Lessons from the “Hellfire” of Thailand

Fiona Boler is a student at University of Winsonsin- La Crosse and an ISA Featured Blogger. She is studying abroad with ISA in Bangkok, Thailand.

Thailand is a country full of undeniable beauty. With breathtaking Thai highlands, crystal clear waters and incredible temples, you are never too far from something wonderful. My first introduction to Thailand was driving through the streets of Bangkok where one is surrounded by high rises, shopping areas and bumper to bumper traffic. However, you cannot help noticing that you are also among gigantic gold encrusted temples, statues of the Buddha, and old monuments that seem to be a constant reminder of the influence our past has on the present.

View from the top of a temple in Wat Thepthidaram, Bangkok, Thailand.

After exploring the Temples of Bangkok and relaxing on the island of Koh Phangan, I was on my way to the Kanchanaburi Province of Thailand with my new family of ISA exchange students. While in Kanchanaburi, we went to the Hellfire Pass museum. The museum and monument remembers the over 180,000 South East Asians and 60,000 Allied POWs that lost their lives, along with many others who lived to tell their grueling stories of forced labor on what they called the Death Rail. It was during WWII that the Empire of Japan constructed the 258-mile long railway connecting Bangkok to Rangoon, Burma as a strategic war move.

While walking around the museum grounds you are able to see where the forced laborers had to dig into the mountain side and carve out rock in order to build the railway. Many were malnourished, sick, and eventually worked to death.

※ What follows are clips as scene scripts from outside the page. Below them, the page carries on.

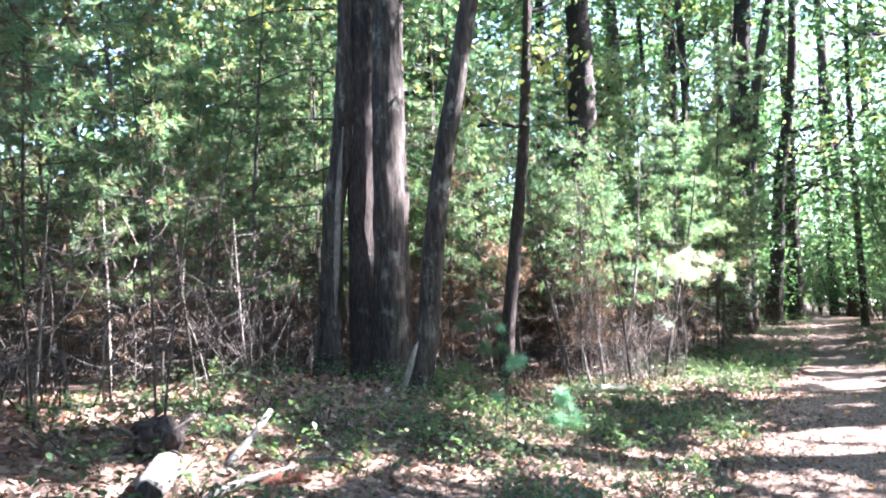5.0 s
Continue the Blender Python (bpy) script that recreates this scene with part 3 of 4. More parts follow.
SPOTS = [(-2.6, 9.6), (-2.0, 11.0), (-3.25, 5.75), (-3.7, 6.6), (-4.6, 7.2), (-4.4, 5.4), (-5.6, 0.2), (-6.2, -1.6), (-6.8, 1.2), (-7.4, 2.9), (-6.0, 3.6), (-7.8, -1.6), (-8.6, 0.6), (-6.6, -3.4), (-8.2, -3.0), (-9.2, 2.2), (-5.2, -3.4), (-7.0, 4.6), (-8.4, 5.2), (-5.6, -2.4), (-5.4, 7.6), (-4.1, 9.6), (-5.7, 4.4), (-3.3, 11.4), (-2.1, 12.6), (-6.8, 9.3), (-7.8, 6.6), (-6.2, 2.4),
         (-5.3, -1.0), (-6.0, 0.4), (-4.9, -2.6), (-6.6, -2.2), (-7.6, -0.4), (-7.3, 1.6), (-8.6, 3.2), (-4.4, -3.9), (-5.8, -4.4), (-7.2, -4.6), (-8.9, -2.4), (-3.4, -4.6), (-9.4, 0.8), (-9.8, 5.2),
         (-2.9, 14.6), (3.6, 12.2), (-2.3, 16.2), (-2.75, 15.3), (-2.45, 13.9), (1.9, 16.0), (2.2, 18.6), (-6.6, 5.4), (-6.0, 6.2), (-7.4, 7.4), (-8.2, 6.0), (-8.8, 8.0), (-5.2, 6.1), (-9.5, 7.2), (-7.2, 6.2)]
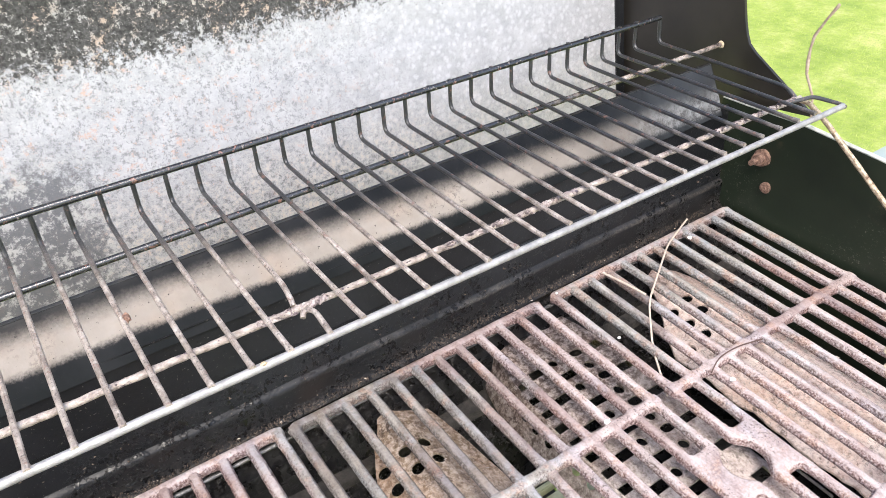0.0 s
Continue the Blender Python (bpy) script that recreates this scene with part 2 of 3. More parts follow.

Preserved part of the original railway through the pass, Hellfire Pass museum, Kanchanaburi, Thailand.
Top down view into the man made Hellfire Pass in the Tenasserim Hills, of Kanchanaburi Thailand. One of the most difficult and deadly sections to build on the railway.

You can’t help but feel the pain and suffering that the construction of this railway brought. Though this is a tragic part of our world’s history in which we may not want to remember, we must not overlook how interconnected our histories are, and the impact of war and conflict that effects us all…

Monument built into the Hellfire Pass remembering the Allied POWs. Hellfire Pass museum, Kanchanaburi Province, Thailand.

So what is it that we gain when we take the time to explore the history of a place, and particularly a place you may perceive as much different from your own?

We realize that in many ways, our stories are more connected than not. We may be separated by land and water but we are connected in much stronger ways, through our past and ever present experiences on this beautiful planet.

Still functioning part of the death rail over the River Kwai, Kanchanaburi Province, Thailand
Still functioning part of the death rail over the River Kwai as a passenger train goes by. Kanchanaburi Province, Thailand.

I feel extremely grateful to be in a position where I can experience a country, continent and culture that only a month ago seemed so far from my own. As I continue to travel and hear the stories of Thailand, I continue to feel as though our world and people are much more connected than you and I are led to believe. I see history as an important avenue in creating understanding. Unfortunately, many of these are histories we do not learn in school. Therefore, it is up to us to seek out the untold stories of the past, because once you can understand where people are coming from, our differences start to become less important, and our overwhelming similarities come to light.

Hellfire Pass museum.The peace vessel monument overlooking the Hellfire pass and Tenasserim Hills, of Kanchanaburi, Thailand.